### Goal
For the material that follows, return exactly the lines from the one with "Continue the Blender" through the one with "tree(x, y, hh, .09 +", both ends included.
[start Collected data]
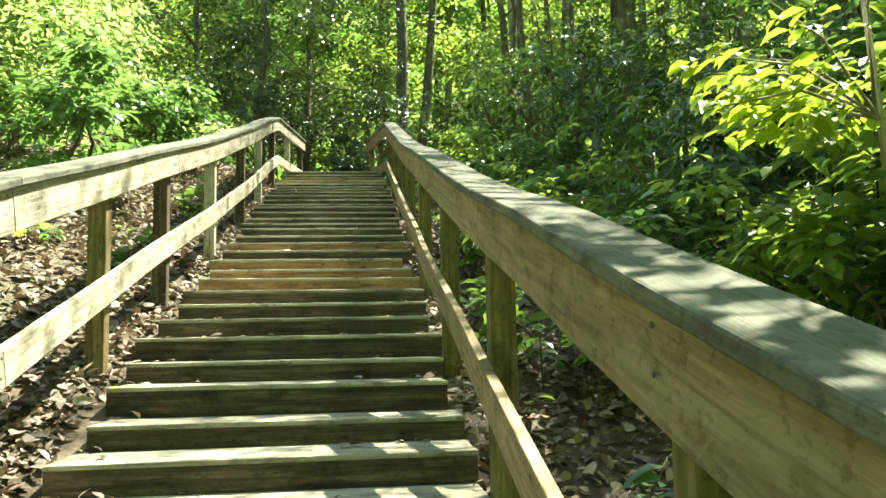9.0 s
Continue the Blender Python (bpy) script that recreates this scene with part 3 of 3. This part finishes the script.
# thin dark stems standing in the thicket
for k, (x, y, hh, rad, tip) in enumerate([(3.1, 15.2, 8, .055, .02), (2.95, 13.0, 7, .045, -.03), (3.6, 11.0, 8, .065, .03), (4.2, 11.9, 9, .07, -.01), (3.95, 8.1, 8, .05, .04), (4.7, 13.2, 9, .08, .01), (3.5, 16.4, 9, .07, .02), (4.9, 9.6, 9, .075, -.02)]):
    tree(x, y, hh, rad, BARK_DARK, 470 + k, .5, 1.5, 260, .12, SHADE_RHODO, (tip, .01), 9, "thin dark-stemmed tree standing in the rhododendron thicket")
# trees whose crowns shade the lower steps
for k, (x, y, hh, low) in enumerate([(4.6, .6, 9, .55), (4.5, 4.8, 9.5, .55), (6.6, 8.5, 11, .5), (-4.5, -1.0, 9, .5), (6.5, -2, 11, .5)]):
    tree(x, y, hh, .09 + .01 * (k % 3), BARK_DARK, 300 + k, low, 2.9, 2000 if y < 3 else 1500 if y < 6 else 800, .14, BROAD, (-.04, -.01), 16, "slender dark-trunked tree leaning over the steps")


def shrub(x, y, w, h, n, seed, leaf, material, label):
    """A leafy woodland shrub: several stems and layered sprays of broad leaves."""
    rnd = random.Random(seed)
    g = ground_z(x, y)
    ob = tagged(new("shrub"), label, "shrub", group="woodland shrubs")
    ob.location = (x, y, g)
    pos, way, tips = [], [], []
    for k in range(14):
        f = (k + .5) / 14
        an = rnd.uniform(0, 6.28)
        r = w * rnd.uniform(.2, .9)
        c = (math.cos(an) * r, math.sin(an) * r, h * (.12 + .85 * f))
        tips.append(c)
        q, d = cloud(c, (w * .5, w * .5, h * .10), n // 14, .05)
        pos.append(q)
        way.append(d)
    for st in stems((0, 0, 0), tips[::3], .022, rnd):
        part("stem", joined_tubes("stem", [st], BARK_DARK), ob)
    pos, way = np.concatenate(pos), np.concatenate(way)
    pos[:, 2] = np.maximum(pos[:, 2], .06)
    m = len(pos)
    d = way * [1, 1, .2] + RNG.normal(0, .5, (m, 3)) * [1, 1, .35] + [0, 0, -.2]
    part("crown", leaves("crown", pos, d, RNG.normal(0, .35, (m, 3)) + [0, 0, 1], RNG.uniform(.6, 1.25, m) * leaf, .55, LEAF_SIMPLE, material), ob)
    return ob


for k in range(12):
    r5 = random.Random(800 + k)
    shrub(2.2 + r5.uniform(-.15, .35), 5.6 + k * .87, .5, r5.uniform(.8, 1.3), 900, 820 + k, .095, BROAD if k % 3 else BRIGHT, "low leafy shrub growing close behind the railing")
for k, (x, y, w, hh) in enumerate([(3.2, 4.6, .8, 1.9), (3.0, 5.6, .8, 1.7), (4.1, 5.2, .9, 2.4), (2.75, 3.0, .5, 1.2), (4.2, 7.2, .9, 2.2)]):
    shrub(x, y, w, hh, 1600, 840 + k, .10, BROAD, "leafy green shrub filling the thicket behind the railing")
for k, (x, y, w, hh) in enumerate([(2.75, 4.3, .55, 2.3), (3.1, 3.5, .6, 2.7), (2.5, 5.2, .5, 1.9), (3.3, 6.0, .6, 2.6)]):
    shrub(x, y, w, hh, 760, 880 + k, .135, BROAD if k % 2 else BRIGHT, "loose broad-leaved shrub growing beside the pale young tree")
LEFT_LABEL = "broad-leaved green shrub on the bank beside the steps"
for k in range(30):
    r2 = random.Random(500 + k)
    y = -3 + k * .85 + r2.uniform(-.4, .4)
    row = k % 3
    x = (-2.6, -3.7, -5.0)[row] + r2.uniform(-.4, .4)
    # darker leaves low down, paler ones higher: shade and sun in the colour
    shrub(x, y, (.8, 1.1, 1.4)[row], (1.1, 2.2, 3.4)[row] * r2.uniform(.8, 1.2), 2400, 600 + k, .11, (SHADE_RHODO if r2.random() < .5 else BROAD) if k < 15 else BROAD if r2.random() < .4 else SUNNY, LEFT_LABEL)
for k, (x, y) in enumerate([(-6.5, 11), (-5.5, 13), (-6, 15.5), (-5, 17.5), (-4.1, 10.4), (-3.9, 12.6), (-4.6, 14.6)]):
    shrub(x, y, 1.6 if k < 4 else 1.15, 4.5, 3000, 760 + k, .12, SUNNY, "tall shrub on the bank with leaves coloured as if in full sun")
for k, (x, y, w, h) in enumerate([(.2, 24, 2.0, 4.5), (-2.5, 23.5, 2, 5), (3.5, 25, 2.2, 5), (6.5, 22, 2.2, 5), (8, 16, 2, 5), (8.5, 10, 2, 5), (8, 4, 2, 4.5), (8.2, -1, 2, 4.5), (-5, 26, 2.2, 5), (10, 7, 2, 6), (10, 13, 2, 6), (1, 29, 2.5, 6)]):
    shrub(x, y, w, h, 2600, 700 + k, .17, BRIGHT, "sunlit understorey shrub with thin bright leaves")

rnd = random.Random(77)
count = 0
while count < 52:
    x, y = rnd.uniform(-20, 22), rnd.uniform(-4, 42)
    if x > -5 and x < 3.2 and y < 19 or (2 < x < 6 and y < 14 and rnd.random() < .5) or abs(x - 1.5) < 2 and y < 26:
        continue
    if 1.5 < x < 11 and 4 < y < 21 and rnd.random() < .8:
        continue
    h, thick, kind = rnd.uniform(9, 16), rnd.uniform(.07, .2), rnd.choice([BARK_DARK, BARK_GREY, BARK_DARK])
    low, wide, leaf_kind = rnd.choice([.12, .2, .3]), rnd.uniform(2.2, 3.4), BROAD if rnd.random() < .55 else BRIGHT
    lean = (rnd.uniform(-.04, .04), rnd.uniform(-.04, .04))
    count += 1
    if not (-9.5 < x < -3 and 9 < y < 25):   # a sunny gap in the wood above the bank
        tree(x, y, h, thick, kind, 199 + count, low, wide, 3600, .19, leaf_kind, lean, 16)


# canopy over the steps, added to break the sun into patches
for k, (x, y, hh, n) in enumerate([(5.2, -2.6, 10, 1800), (5.8, 2.2, 10.5, 1900), (5.0, 6.6, 10, 2000), (5.6, 9.4, 10.5, 1900), (5.8, 12.0, 10, 1700), (5.2, 14.8, 10, 1700), (6.4, 17.6, 11, 2400), (3.4, 17.0, 9, 1800)]):
    tree(x, y, hh, .10, BARK_DARK if k % 2 else BARK_GREY, 440 + k, .48, 3.0, n if y < 3 else int(n * .42), .13, BROAD, (-.03, 0), 18, "tall forest tree arching its canopy over the steps")
# tall trees added behind the thicket to keep it in shade
for k in range(9):
    r6 = random.Random(650 + k)
    tree(8.6 + r6.uniform(-.9, 1.2), -2.5 + k * 2.9 + r6.uniform(-.6, .6), r6.uniform(12.5, 15), r6.uniform(.1, .17), BARK_DARK if k % 3 else BARK_GREY, 660 + k, .42, 3.1, 2100, .16, BROAD, (-.01, 0), 20, "tall dark-trunked forest tree shading the rhododendron thicket")
# small-leaved evergreens closing the view behind the landing
for k, (x, y, hh) in enumerate([(-1.6, 18.6, 8.0), (-0.7, 19.6, 7.0), (-3.4, 20.5, 9.5), (-2.2, 23.0, 10.0), (4.8, 19.5, 9.0), (6.5, 24.0, 11.0)]):
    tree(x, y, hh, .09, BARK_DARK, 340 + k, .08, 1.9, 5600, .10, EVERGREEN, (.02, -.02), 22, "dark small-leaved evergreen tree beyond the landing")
for k in range(14):
    r4 = random.Random(400 + k)
    tree(-13 + k * 2.0 + r4.uniform(-.8, .8), r4.uniform(27, 36), r4.uniform(13, 18), r4.uniform(.1, .2), BARK_DARK, 360 + k, .25, 3.2, 3400, .24, r4.choice([BROAD, BRIGHT]), (0, 0), 16)


def distant_woods():
    """Far foliage all round, thick and uneven."""
    n = 60000
    an = RNG.uniform(0, 6.283, n)
    r = RNG.uniform(24, 46, n)
    x, y = r * np.cos(an), 8 + r * np.sin(an)
    lump = .5 + .5 * np.sin(an * 23 + r) * np.sin(an * 11 - r * .4)
    z = np.array([ground_z(a, b) for a, b in zip(x, y)]) + RNG.random(n) * (10 + 10 * lump)
    way = RNG.normal(size=(n, 3)) * [1, 1, .4] + [0, 0, -.3]
    me = leaves("distant_woods", np.stack([x, y, z], 1), way, RNG.normal(0, .5, (n, 3)) + [0, 0, 1], RNG.uniform(.3, .7, n), .6, LEAF_SIMPLE, BRIGHT)
    return tagged(new("distant_woods", me), "thick bright green woods far behind the trunks", "woods", kind="stuff")


distant_woods()


def backdrop():
    m, n, l, b = nodes_of("far_green_glow")
    tc = n.new("ShaderNodeTexCoord")
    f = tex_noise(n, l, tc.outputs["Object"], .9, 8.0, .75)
    # last stop paints near-white light between the leaves
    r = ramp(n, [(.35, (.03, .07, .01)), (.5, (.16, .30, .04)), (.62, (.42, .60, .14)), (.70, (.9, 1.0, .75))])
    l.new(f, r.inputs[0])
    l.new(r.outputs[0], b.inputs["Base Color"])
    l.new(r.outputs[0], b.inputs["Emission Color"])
    # the ring glows by itself in place of sunlit woods
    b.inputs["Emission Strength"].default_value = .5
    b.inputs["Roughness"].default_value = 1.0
    k, R = 72, 75.0
    rim = [50 + 12 * math.cos(6.28318 * (i / k - .12)) + 4 * math.sin(i * 1.7) for i in range(k)]   # rim set lower over the bank to let bright sky show
    v = [(R * math.cos(6.28318 * i / k), 15 + R * math.sin(6.28318 * i / k), z) for row in ([-25] * k, [16] * k, rim) for i, z in enumerate(row)]
    f2 = [(j * k + i, j * k + (i + 1) % k, (j + 1) * k + (i + 1) % k, (j + 1) * k + i) for j in range(2) for i in range(k)]
    return tagged(new("backdrop", mesh_from("backdrop", v, f2, m)), "self-lit backdrop painted with the blurred green of distant woods and bright gaps", "backdrop", kind="structure")


backdrop()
[end Collected data]
### Problem solution
Continue the Blender Python (bpy) script that recreates this scene with part 3 of 3. This part finishes the script.
# thin dark stems standing in the thicket
for k, (x, y, hh, rad, tip) in enumerate([(3.1, 15.2, 8, .055, .02), (2.95, 13.0, 7, .045, -.03), (3.6, 11.0, 8, .065, .03), (4.2, 11.9, 9, .07, -.01), (3.95, 8.1, 8, .05, .04), (4.7, 13.2, 9, .08, .01), (3.5, 16.4, 9, .07, .02), (4.9, 9.6, 9, .075, -.02)]):
    tree(x, y, hh, rad, BARK_DARK, 470 + k, .5, 1.5, 260, .12, SHADE_RHODO, (tip, .01), 9, "thin dark-stemmed tree standing in the rhododendron thicket")
# trees whose crowns shade the lower steps
for k, (x, y, hh, low) in enumerate([(4.6, .6, 9, .55), (4.5, 4.8, 9.5, .55), (6.6, 8.5, 11, .5), (-4.5, -1.0, 9, .5), (6.5, -2, 11, .5)]):
    tree(x, y, hh, .09 + .01 * (k % 3), BARK_DARK, 300 + k, low, 2.9, 2000 if y < 3 else 1500 if y < 6 else 800, .14, BROAD, (-.04, -.01), 16, "slender dark-trunked tree leaning over the steps")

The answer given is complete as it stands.